The comment names the test that locks the rule. Anyone wondering “why is this written weird” gets pointed at the test, which explains the what; the code comment explains the why. Future-me reading either one has enough context to either keep the rule or challenge it deliberately.

When invariants outlive their reason

This pattern has a failure mode. An invariant whose underlying reason has gone away — say, because Pydantic releases a version where __init__ is as fast as model_construct — is just a pinned-shape rule with no payoff. It’s overhead.

The discipline that goes with the pattern is to periodically re-justify each invariant. Once a quarter, re-benchmark the alternative. If the gap has closed, retire the invariant. The test file’s docstring lists the date each rule was last validated.
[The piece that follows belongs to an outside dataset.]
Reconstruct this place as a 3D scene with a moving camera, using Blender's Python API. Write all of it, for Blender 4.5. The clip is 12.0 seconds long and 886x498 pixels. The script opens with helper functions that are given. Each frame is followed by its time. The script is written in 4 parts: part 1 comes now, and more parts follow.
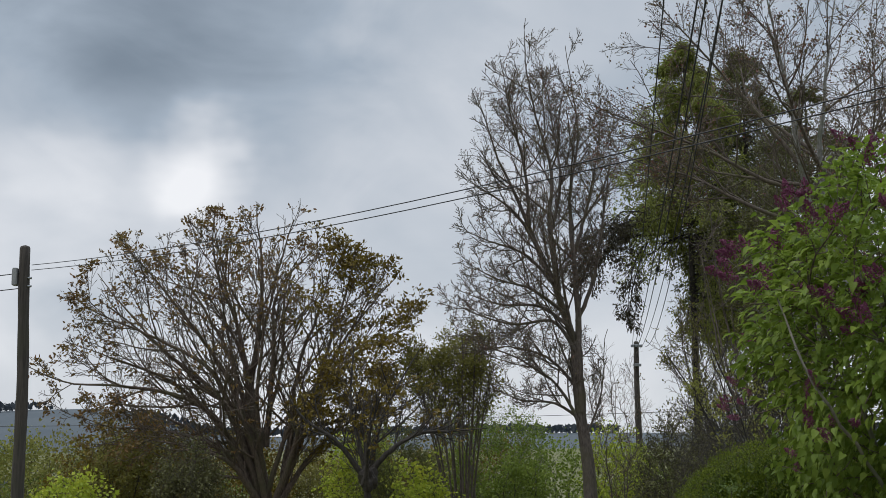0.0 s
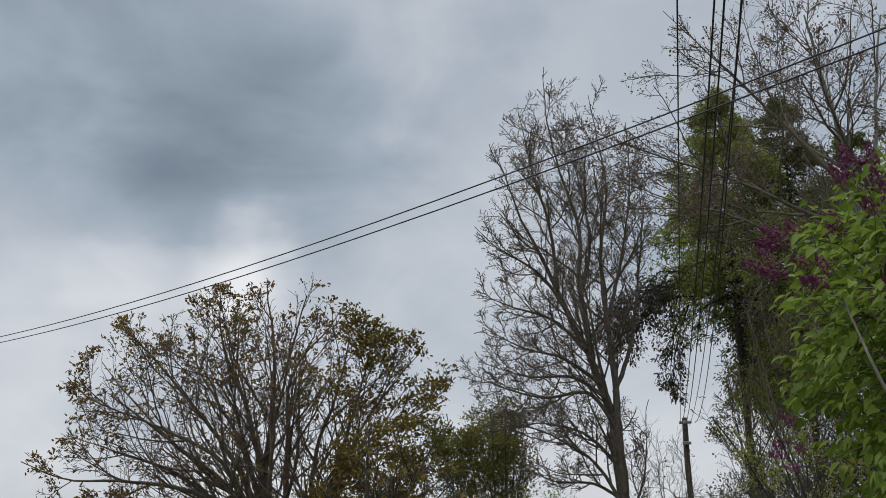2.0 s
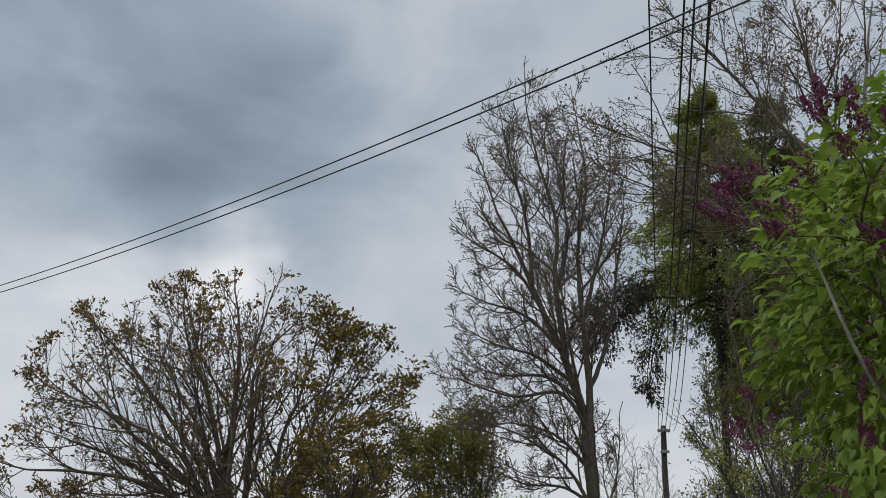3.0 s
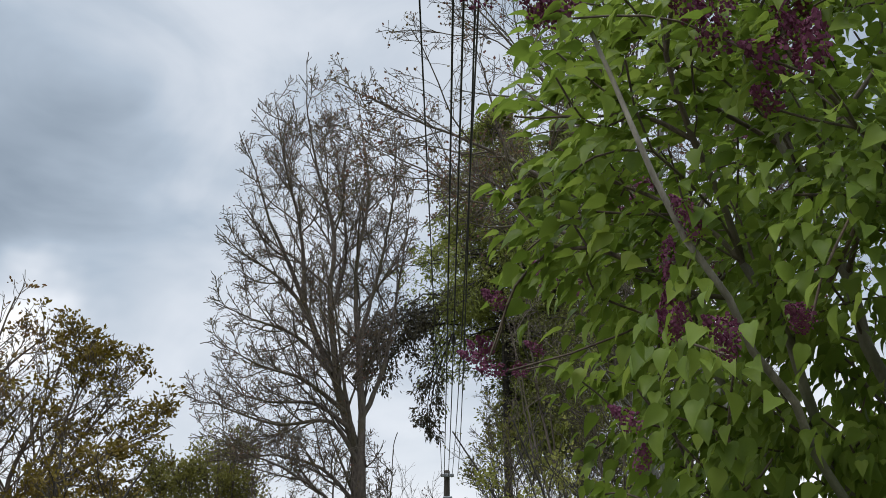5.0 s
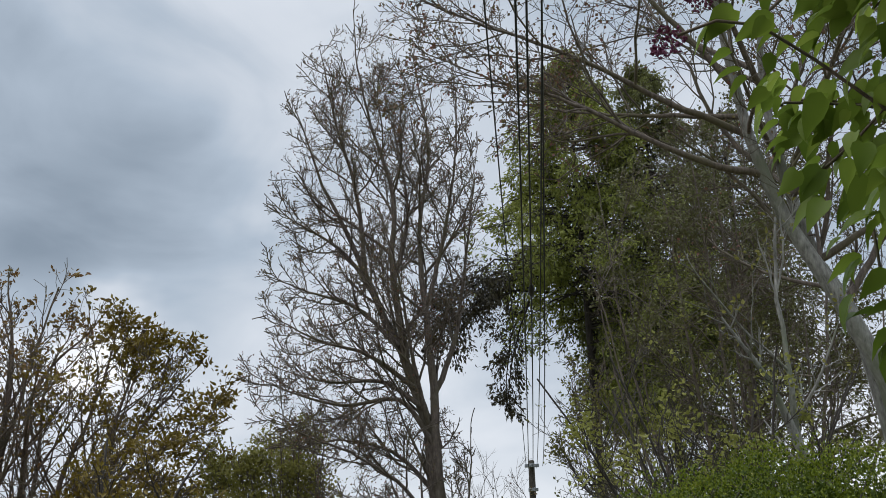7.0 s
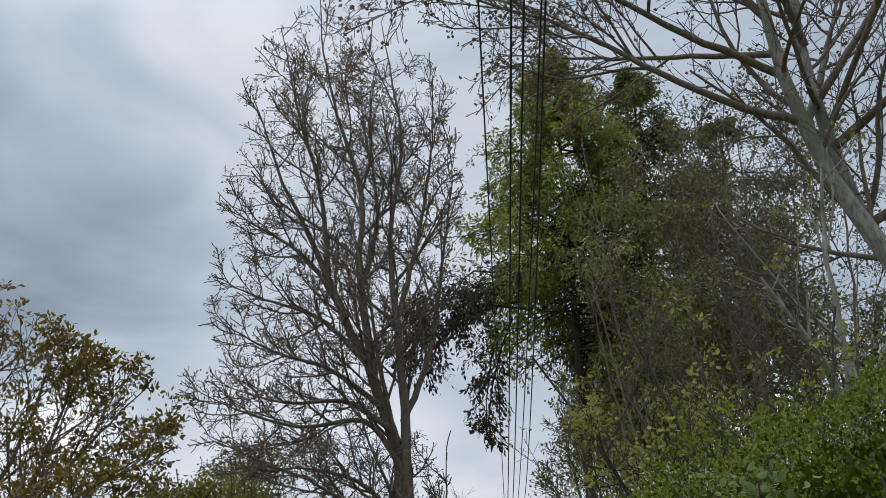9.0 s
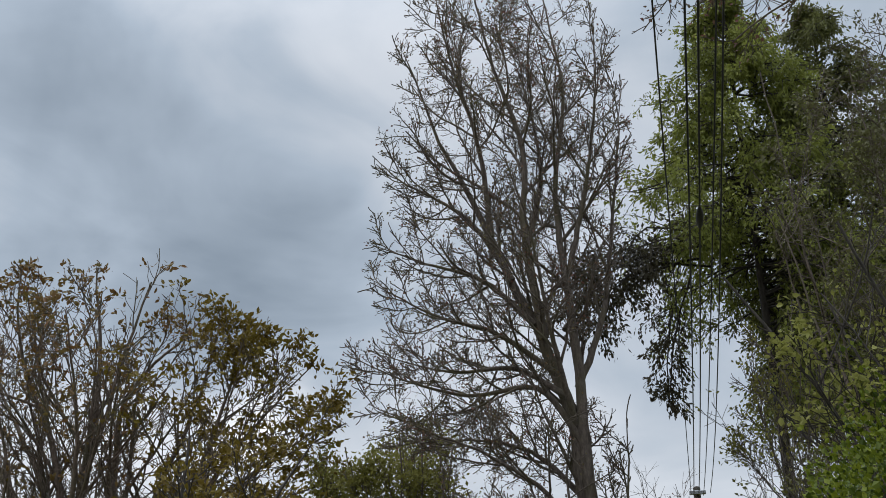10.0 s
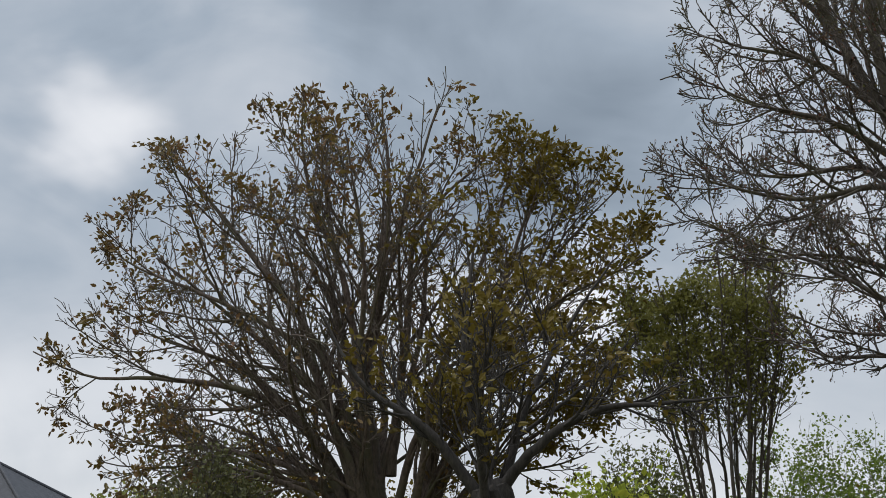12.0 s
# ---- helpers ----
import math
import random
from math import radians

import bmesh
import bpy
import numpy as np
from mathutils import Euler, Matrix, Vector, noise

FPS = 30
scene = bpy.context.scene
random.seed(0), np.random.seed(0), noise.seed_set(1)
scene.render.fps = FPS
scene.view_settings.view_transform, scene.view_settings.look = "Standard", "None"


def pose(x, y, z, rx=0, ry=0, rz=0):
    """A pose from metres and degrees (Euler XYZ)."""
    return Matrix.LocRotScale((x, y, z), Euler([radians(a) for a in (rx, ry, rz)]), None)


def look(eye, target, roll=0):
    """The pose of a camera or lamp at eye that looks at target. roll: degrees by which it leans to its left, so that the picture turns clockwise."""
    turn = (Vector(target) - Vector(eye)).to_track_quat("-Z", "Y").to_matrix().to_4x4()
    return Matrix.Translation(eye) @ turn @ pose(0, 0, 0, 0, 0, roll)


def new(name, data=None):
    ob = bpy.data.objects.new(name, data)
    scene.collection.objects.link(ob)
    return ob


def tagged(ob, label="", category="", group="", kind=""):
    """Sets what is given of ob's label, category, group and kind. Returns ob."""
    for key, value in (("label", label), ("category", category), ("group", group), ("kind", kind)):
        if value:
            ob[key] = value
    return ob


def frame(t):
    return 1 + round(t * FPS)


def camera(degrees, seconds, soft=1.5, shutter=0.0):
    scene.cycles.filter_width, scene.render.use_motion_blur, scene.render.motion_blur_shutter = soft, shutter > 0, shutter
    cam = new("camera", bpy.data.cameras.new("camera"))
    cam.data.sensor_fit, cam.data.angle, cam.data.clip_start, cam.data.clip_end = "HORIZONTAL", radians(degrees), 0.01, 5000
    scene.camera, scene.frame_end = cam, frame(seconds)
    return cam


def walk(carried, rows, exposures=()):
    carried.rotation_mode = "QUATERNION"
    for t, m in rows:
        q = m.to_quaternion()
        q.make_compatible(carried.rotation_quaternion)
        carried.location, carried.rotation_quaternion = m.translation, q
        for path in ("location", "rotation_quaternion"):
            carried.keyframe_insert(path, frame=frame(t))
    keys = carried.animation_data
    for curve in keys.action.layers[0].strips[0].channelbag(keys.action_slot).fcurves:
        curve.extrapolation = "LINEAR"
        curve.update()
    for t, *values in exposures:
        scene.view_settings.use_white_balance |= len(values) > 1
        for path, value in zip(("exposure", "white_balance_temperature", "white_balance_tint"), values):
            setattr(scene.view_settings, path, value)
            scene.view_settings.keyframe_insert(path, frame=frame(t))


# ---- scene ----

If a rule is older than the most recent Pydantic release, that’s the signal to retest.

I haven’t had to retire one yet. But the rule for retirement is part of the pattern, because pinned-shape tests with no rationale are how codebases ossify into something nobody wants to touch.

Takeaway

If you have a hot loop whose performance matters, and a team that’s going to keep editing the code around it, the two-line version of this post is:

Lock the optimisations in source-level tests. Pair each test with a comment explaining the rule and naming the test. Re-justify each invariant on a cadence.

It’s a small amount of work upfront, and it’s the only thing I’ve seen reliably stop “someone refactored it back” — which is the real failure mode you defend against once your code outlives your full attention.